To return to my point: Let us reduce, not learning, but the Federal law “as it lay at first,” stripping from it that legislation which serves “only to distract and abuse the weaker judgements” of lawyers, judges, politicians, and pundits.

Monday, January 7, 2013

You didn't build that; you can't shoot that

I should begin by confessing that I do not own any firearms. I do, however, own two target bows, and, six weeks after I picked up my first real bow, I placed 50th in the NCAA nationals (then Title IX killed Men's Archery at my college *sigh*). And when I do go to a shooting range, I do tolerably well -- shooting is shooting, after all: though the mechanics change, the mind is the same.

However, my wife just got her rifle and pistol permits from the State of New Jersey ...

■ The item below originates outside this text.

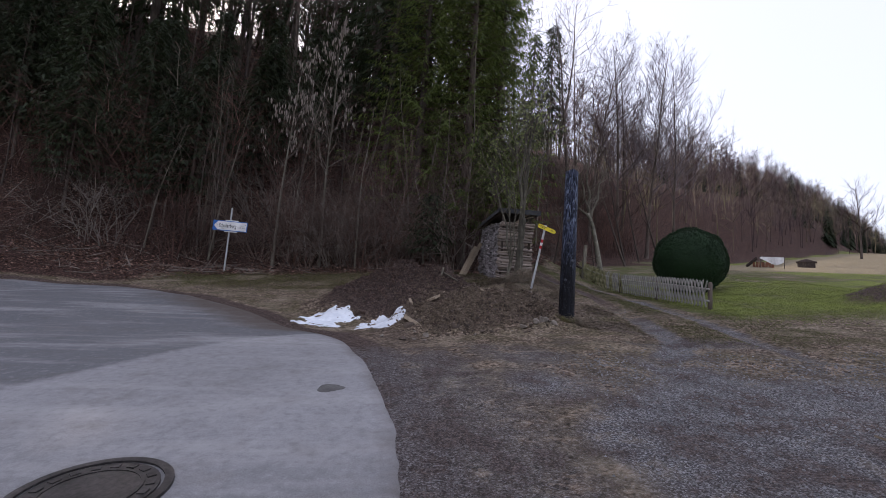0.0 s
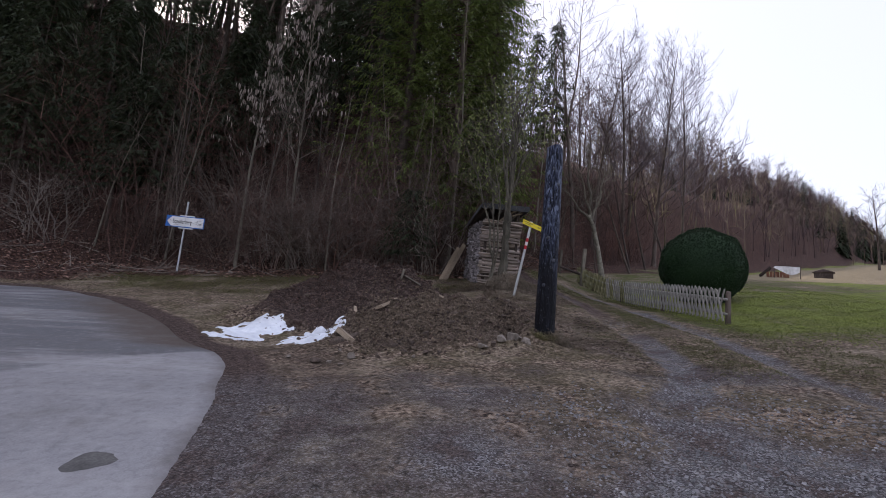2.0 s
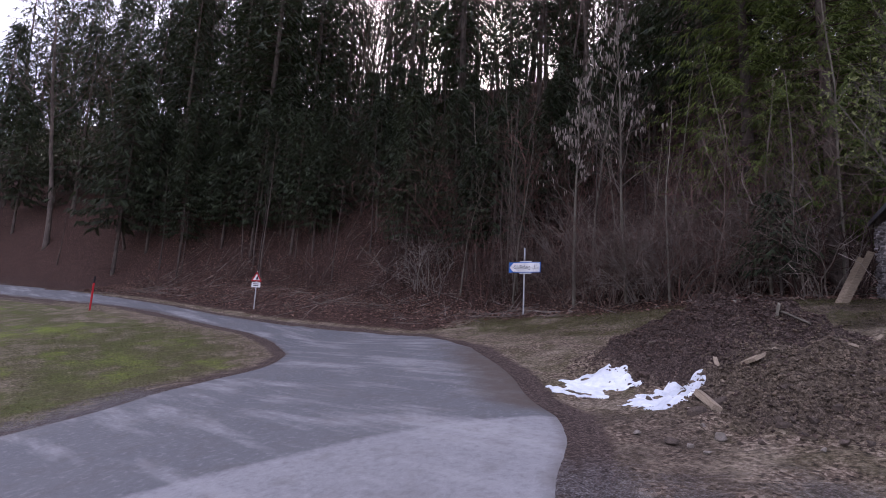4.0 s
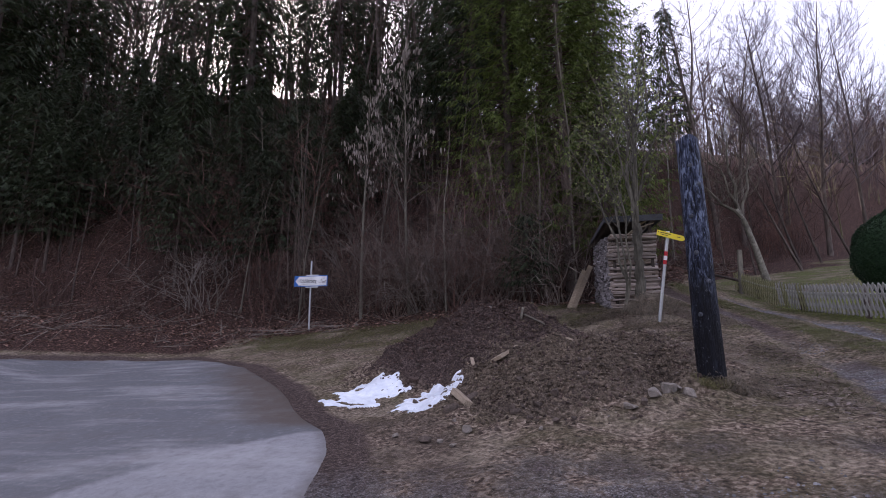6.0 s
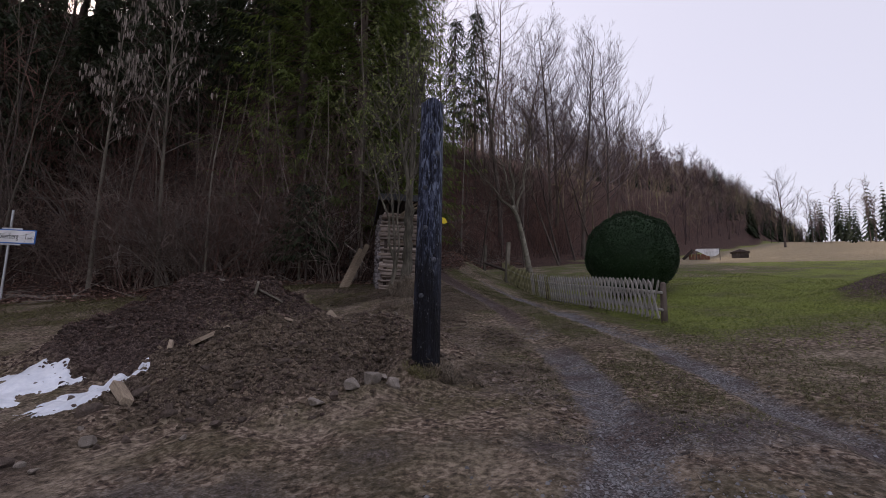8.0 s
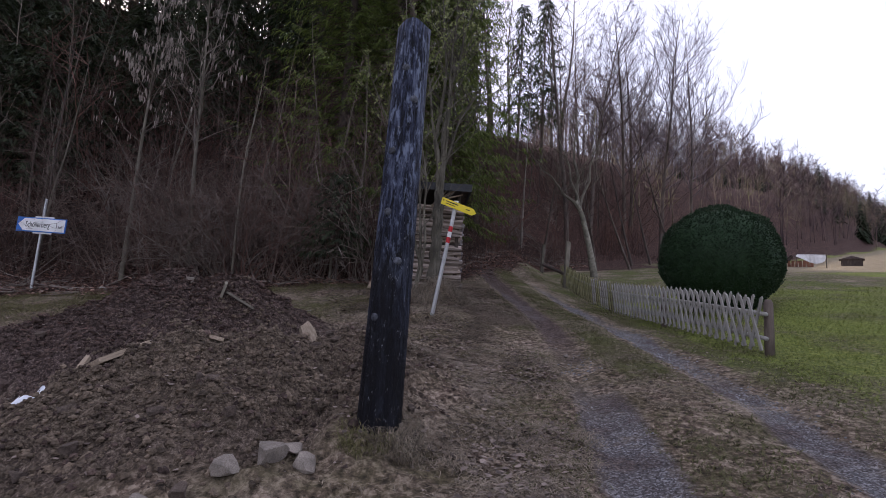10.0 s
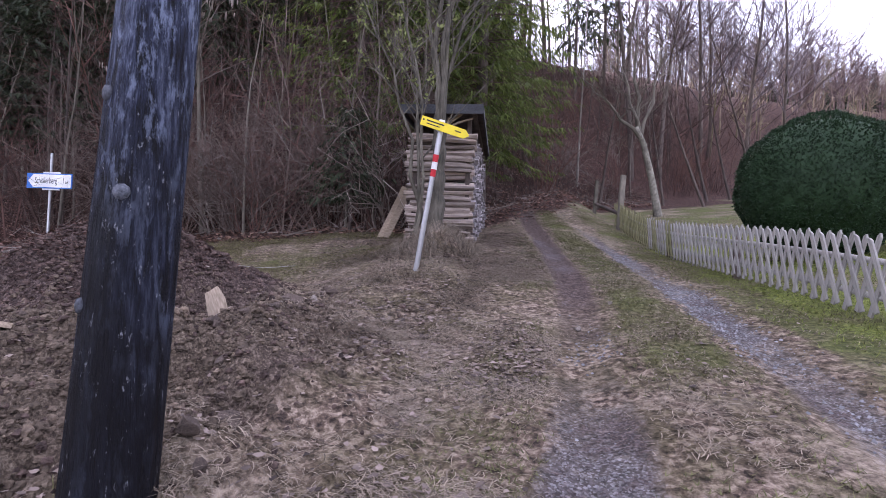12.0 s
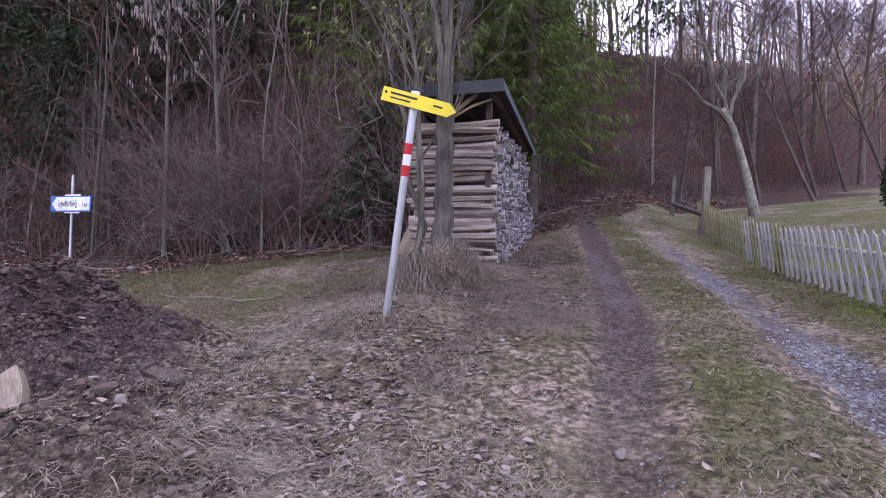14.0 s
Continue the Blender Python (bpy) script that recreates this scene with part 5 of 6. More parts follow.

Reading the arguments for gun control, I was struck by a powerful sense of déjà vu. They are very similar to the Obama economic policy, which is aimed first to belittle and then to prevent unapproved entrepreneurial activity. Your economic role is, preferably, to be an employee or client of the government; failing that, you should do non-profit work; or work for a creative or academic industry; or, if nothing else fits, work for an approved large corporation (GM, Goldman Sachs, Solyndra, etc.).

If you insist on working for yourself, following your own ideas, then you will be punished -- first by thousands upon thousands of pages of Federal regulations, then by the tax code, and, finally, if you get through those, by societal disapprobation. (See, e.g., the roles of businessmen in Hollywood movies.)

In other words, the Obama doctrine has no room for people doing their own thing in the marketplace -- only in the bedroom. The marketplace must be carefully controlled, for everyone's mutual well-being, by the government and its "Gleichschaltung" businesses.

Similarly, so must violence be controlled: Just as you have no business coming up with your own ideas for economic activity, you have no business defending yourself. If you are accosted by a violent criminal, your only approved option is to call the police. If they somehow fail to arrive in time (when seconds count, the police are only minutes away), then it is your duty to die.

Unapproved defence, like unapproved business, can only lead to societal chaos.